The longer postures and repetitive movements are engaged in the more the tissue quality is affected. Muscles that are continuously contracted develop a higher resting tone over time. This means that muscles no longer return to the same length and level of relaxation as previously done. Additionally, the connective tissues surrounding and binding muscles to each other and various structures compact and harden reinforcing the new positioning. Over time tissues are potentially remolded in dramatic ways to reflect a person’s physical and mental habits.


The degradation of posture negatively impacts our physical and mental health. It decreases our ability to breathe fully, for blood and lymph to circulate freely, for our joints to move in a full range of motion and with proper alignment, and for our organs to operate optimally.

Joints that are out of alignment do not move along the pathways that they were designed to move. This can lead to the grinding away of protective cartilage within the joints, compression of nerves, and increased risk of injury from degraded stability.

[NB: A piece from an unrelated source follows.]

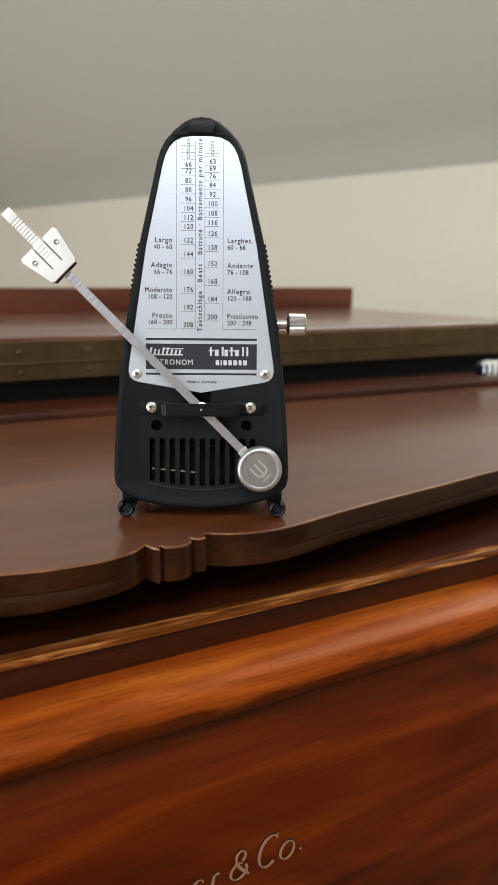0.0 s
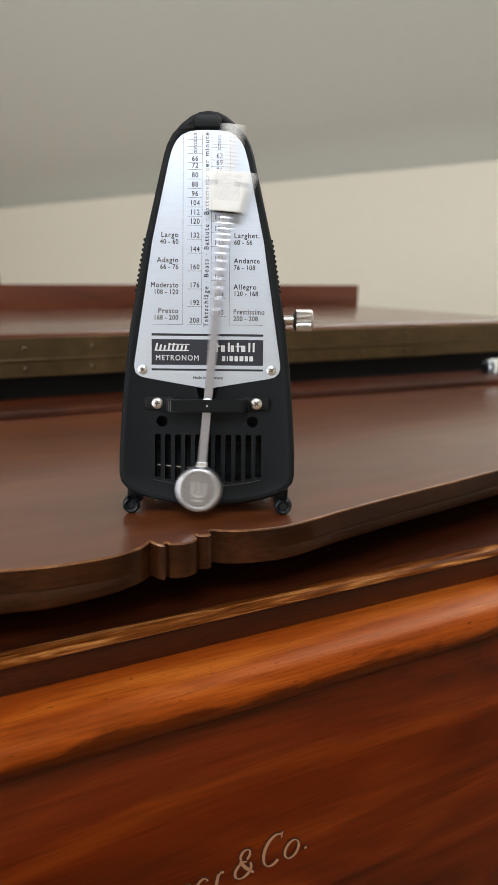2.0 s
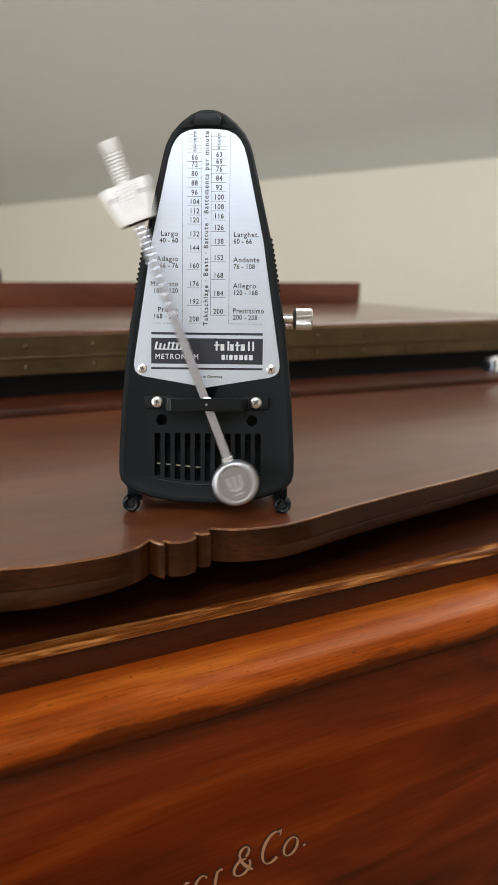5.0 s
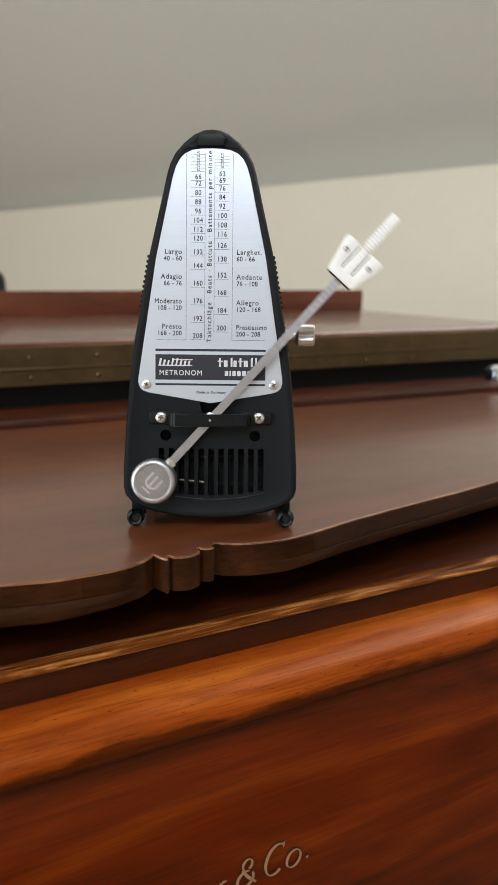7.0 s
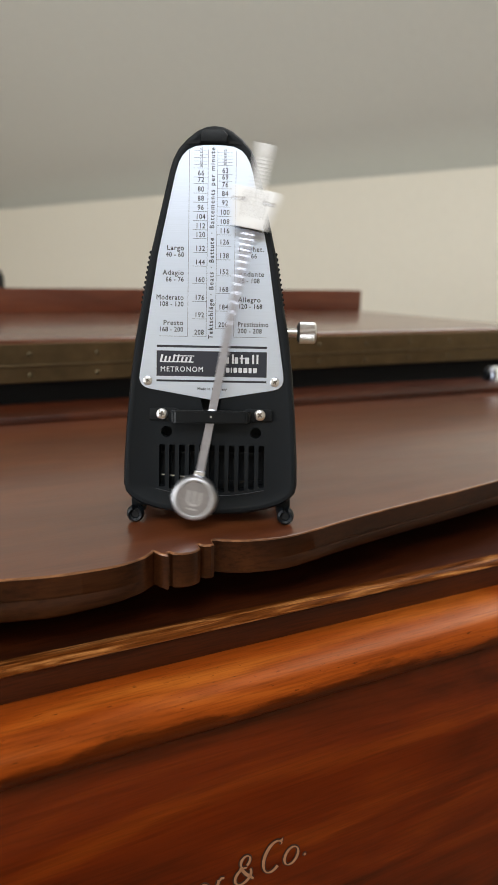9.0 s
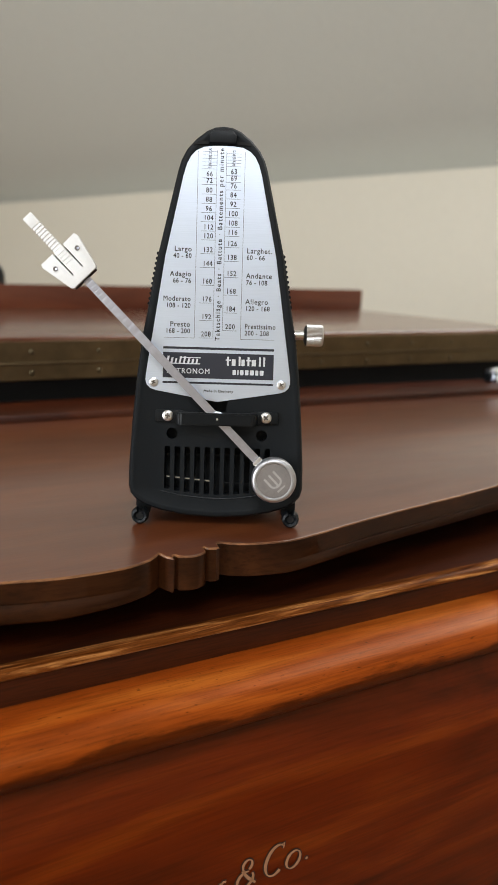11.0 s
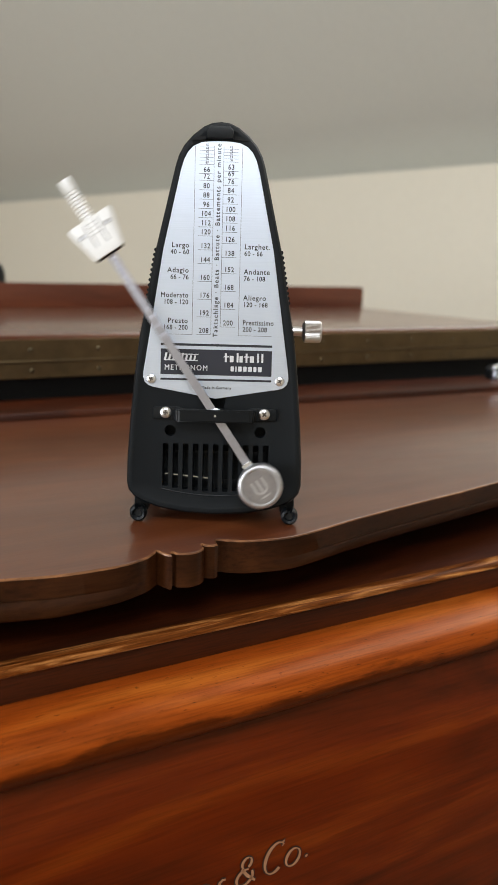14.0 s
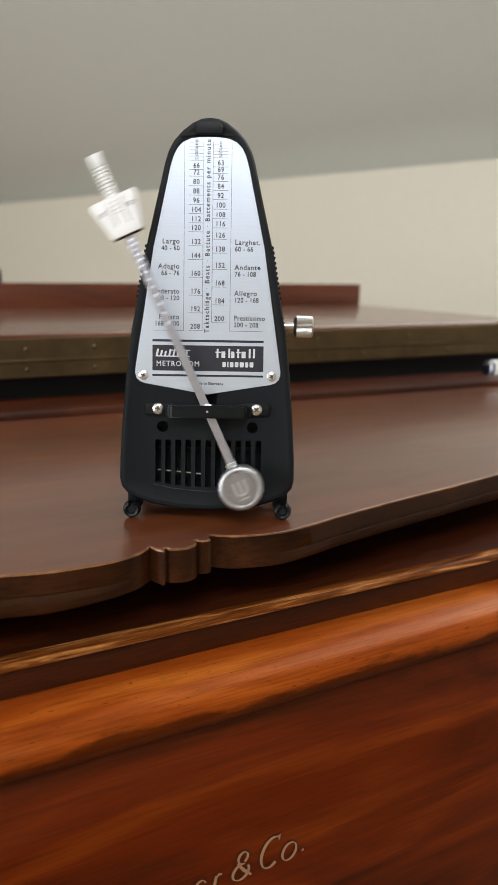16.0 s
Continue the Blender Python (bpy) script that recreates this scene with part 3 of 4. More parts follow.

When we do not hold our spine long and upright our diaphragm and lungs cannot expand fully to allow full, deep breaths. Shallow breathing reduces the amount of oxygen available to all the organs and encourages a stress response within the body. This hampers the body’s ability to digest, metabolize, and eliminate properly. It also decreases mental acuity and memory recall. With less oxygen reaching the brain and higher levels of stress hormones circulating, feelings of unease, anxiety, and depression will have a greater tendency to be present.


Improving posture becomes increasingly difficult as we age because the habits that created our posture are more entrenched both in the wiring of our brains and in our soft tissues. Additionally, since our resting or normal posture is largely controlled unconsciously, we are frequently unaware of how we hold our bodies. Fixing posture requires an integrated approach that incorporates analysis and interventions into our joint alignment and tissue quality and consistent, prolonged cultivation of awareness of what our bodies are doing.


Improving joint alignment requires identifying imbalances in muscle firing and adhesions in connective tissue. Muscles held in a chronically shortened position need to be stretched while the muscles on the opposite side of the joint that are over-stretched and weakened need to be strengthened and encouraged to fire. Lengthening of shortened muscles and breaking excessive bonds in connective tissue that restrict the range of motion can be done with static stretches, self-myofascial tools like foam rollers, or by a massage therapist. Muscle strengthening must focus on deep, small, stabilizing muscles, not on superficial, big-mover muscles. This means working to balance on one foot and doing deep squats in good form before picking up weights.


Cultivating improvements in posture behavior requires analysis of sitting and standing posture, walking gait, and how we hold ourselves while we work. This may mean getting assistance from someone who can give us observational feedback. It may also mean looking at the arrangement of our workstations or how our joints are aligned while doing repetitive tasks. Generally, we must sit less, move more, stretch often, eat nutritious food, and drink water. Above all, it demands our attention. We must continually remind ourselves to look at how we hold our bodies and adjust them to an improved form.


Fixing posture is not easy, particularly the older you are. It may involve discomfort and it certainly takes patience and sustained effort. However, the results of the work to reverse or at least slow the degradation of posture are mighty as they potentially improve body-wide systems function, reduce pain, improve range of motion, and decrease the risk of injury.